Я была очень молода, но казалась еще моложе своего возраста и была похожа на юную девушку.

В своей руке я держала руку несчастного моряка и старалась утешить его множеством ласковых слов, которые идут у женщин от самого сердца, когда им надо усмирить чью-то боль, моральную или физическую.

— Ах, мадемуазель, — сказал мне бедный Блоа после того, как окончилась перевязка, — мадемуазель, вы придали мне мужества.

Когда он успокоился немного, я спросила, не хочет ли он поесть.

— Хочу, — ответил он.

— Прекрасно, — воскликнула госпожа Ламбкен, — а чего вам больше хочется: супа, сыра или варенья?

И здоровенный детина с улыбкой объявил:

— Варенья.

Дезире Блоа часто рассказывал мне о своей матери, которая жила под Брестом.

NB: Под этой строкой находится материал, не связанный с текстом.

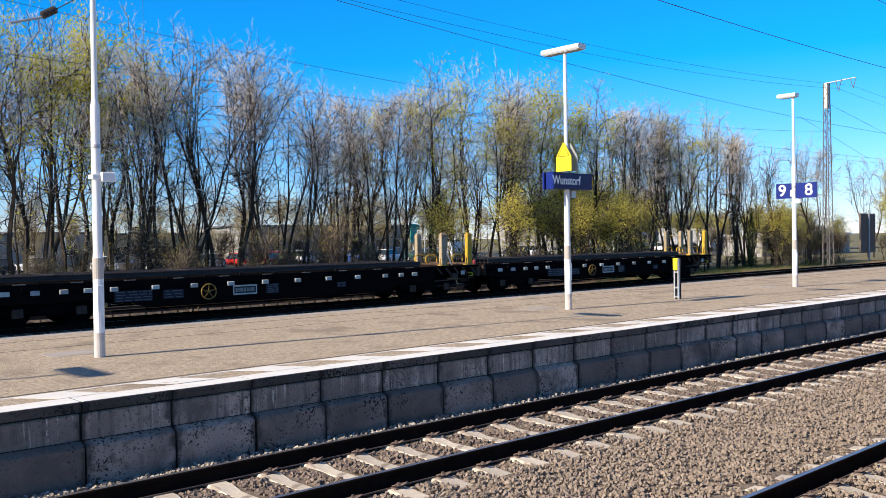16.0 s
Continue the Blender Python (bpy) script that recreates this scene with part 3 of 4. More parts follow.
    part("valve_box", Shape().box(x1 - 1.5, x1 - 1.2, -1.3, -1.1, 0.8, 1.02, 0.02), M_RIB, w)
    part("valve_lever", Shape().path([(x1 - 0.62, -1.32, 1.02), (x1 - 0.45, -1.34, 1.02), (x1 - 0.4, -1.34, 0.9), (x1 - 0.58, -1.33, 0.88)], 0.022, 5), M_HOOK, w, "yellow bent lever")
    part("label_plate", Shape().box(x1 - 1.05, x1 - 0.85, -1.33, -1.3, 0.95, 1.12), M_TAB, w, "small pale plate")
    # lashing plates under the deck edge
    tab = Shape().box(-0.125, 0.125, -0.08, 0.0, -0.07, 0.07, 0.018).mesh("lashing_plate", M_TAB)
    bracket = Shape().box(-0.12, 0.12, -0.05, 0.0, -0.05, 0.03).mesh("lashing_ring", M_WAGON)
    for x in [-9.3, -8.5, -7.7, -7.0] + [-6.22 + 1.305 * i for i in range(9)] + [5.01, 5.69]:
        if x > x1 - 3.4:
            continue
        if plated:
            part("lashing_ring", bracket, None, w, "", pose(x, NEAR_SIDE - 0.005, 1.16))
            continue
        part("lashing_plate", tab, None, w, "white lashing plate", pose(x, NEAR_SIDE - 0.005, 1.075, random.uniform(-4, 4), 0, random.uniform(-3, 3)))
        part("lashing_ring", bracket, None, w, "", pose(x + 0.32, NEAR_SIDE - 0.005, 1.12))
    for i in range(10):
        x = x0 + 1.2 + (x1 - x0 - 5) * i / 9
        part("deck_batten", Shape().box(x - 0.17, x + 0.17, -1.345, -1.2, 1.33, 1.352), M_BATTEN, w, "worn grey batten end")
    for x in ((-5.5, -4.1, -1.9, -0.5, 2.1, 3.4) if hooks else ()):
        part("lashing_hook", Shape().tube((x - 0.13, NEAR_SIDE - 0.07, 1.05), (x + 0.13, NEAR_SIDE - 0.07, 1.07), 0.042, 0.03, 7).box(x - 0.03, x + 0.03, NEAR_SIDE - 0.08, NEAR_SIDE, 1.08, 1.14), M_HOOK, w, "bright yellow lashing hook")
    for x in ((-5.1, -2.15, -1.64, 0.95, 5.4) if plated else ()):
        part("handle", Shape().tube((x, NEAR_SIDE - 0.05, 1.1), (x - 0.04, NEAR_SIDE - 0.06, 0.62), 0.026, 0.026, 6).box(x - 0.08, x + 0.04, NEAR_SIDE - 0.08, NEAR_SIDE, 0.56, 0.63), M_HANDLE, w, "dull grey handle")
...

Мать он поистине обожал, зато на отца, похоже, затаил ужасную обиду, потому что, когда однажды я спросила, жив ли его отец, он поднял глаза и с каким-то отчаянным вызовом и скорбным презрением отважно устремил их на одному ему видимое существо. Увы, этого славного малого ждал жестокий конец, позже я расскажу какой.

Осадные страдания начали потихоньку подтачивать дух парижан. Установили хлебный паек: 300 граммов для взрослых, 150 граммов для детей.

При этом известии глухая ярость овладела народом. Женщины хранили мужественное спокойствие, а мужчины озлобились. То и дело вспыхивали ссоры, становившиеся все острее; одни стремились к войне до победного конца, другие — к миру.

Однажды, когда я вошла в комнату Франца Майера и принесла ему еду, он разъярился до смешного, бросив свою курицу на пол и заявив, что не желает больше ничего есть, совсем ничего, так как его обманули, сказав, что парижане сдадутся, не протянув и двух дней, а вот уже семнадцать дней, как он в госпитале, и ему все еще дают курицу.